#### Problem
Give back every line exactly as it appears, pictures excluded.

------

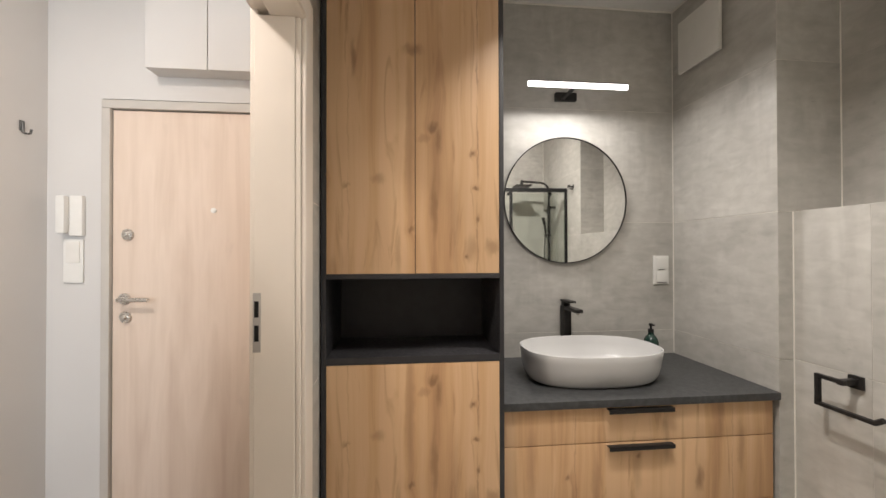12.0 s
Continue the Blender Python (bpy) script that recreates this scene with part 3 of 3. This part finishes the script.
# ---- toilet and what hangs round it ----
toilet = thing("toilet", (0.523, 2.2, 0.08), "wall-hung white ceramic toilet with its lid closed", "toilet")
CX = 0.527
bm = bmesh.new()
prof = [(0.075, 0.080, 2.25), (0.085, 0.100, 2.20), (0.11, 0.122, 2.135), (0.15, 0.141, 2.085), (0.20, 0.155, 2.048), (0.25, 0.164, 2.022), (0.29, 0.168, 2.008), (0.325, 0.170, 2.002), (0.333, 0.169, 2.003)]
loft(bm, [outline_d(CX, 2.522, yf, w, z) for z, w, yf in prof])
part("bowl", bm, M_CERAMIC, toilet)
bm = bmesh.new()
loft(bm, [outline_d(CX, 2.484, 1.997, 0.168, 0.3352), outline_d(CX, 2.486, 1.993, 0.171, 0.338), outline_d(CX, 2.486, 1.993, 0.171, 0.346), outline_d(CX, 2.484, 1.997, 0.168, 0.3485)])
part("seat", bm, M_SEAT, toilet)
bm = bmesh.new()
loft(bm, [outline_d(CX, 2.486, 1.994, 0.171, 0.3515), outline_d(CX, 2.488, 1.988, 0.1745, 0.355), outline_d(CX, 2.488, 1.988, 0.1745, 0.364), outline_d(CX, 2.486, 1.991, 0.172, 0.368), outline_d(CX, 2.480, 1.998, 0.166, 0.3705)])
part("lid", bm, M_SEAT, toilet)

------

#### Task output
12.0 s
Continue the Blender Python (bpy) script that recreates this scene with part 3 of 3. This part finishes the script.
# ---- toilet and what hangs round it ----
toilet = thing("toilet", (0.523, 2.2, 0.08), "wall-hung white ceramic toilet with its lid closed", "toilet")
CX = 0.527
bm = bmesh.new()
prof = [(0.075, 0.080, 2.25), (0.085, 0.100, 2.20), (0.11, 0.122, 2.135), (0.15, 0.141, 2.085), (0.20, 0.155, 2.048), (0.25, 0.164, 2.022), (0.29, 0.168, 2.008), (0.325, 0.170, 2.002), (0.333, 0.169, 2.003)]
loft(bm, [outline_d(CX, 2.522, yf, w, z) for z, w, yf in prof])
part("bowl", bm, M_CERAMIC, toilet)
bm = bmesh.new()
loft(bm, [outline_d(CX, 2.484, 1.997, 0.168, 0.3352), outline_d(CX, 2.486, 1.993, 0.171, 0.338), outline_d(CX, 2.486, 1.993, 0.171, 0.346), outline_d(CX, 2.484, 1.997, 0.168, 0.3485)])
part("seat", bm, M_SEAT, toilet)
bm = bmesh.new()
loft(bm, [outline_d(CX, 2.486, 1.994, 0.171, 0.3515), outline_d(CX, 2.488, 1.988, 0.1745, 0.355), outline_d(CX, 2.488, 1.988, 0.1745, 0.364), outline_d(CX, 2.486, 1.991, 0.172, 0.368), outline_d(CX, 2.480, 1.998, 0.166, 0.3705)])
part("lid", bm, M_SEAT, toilet)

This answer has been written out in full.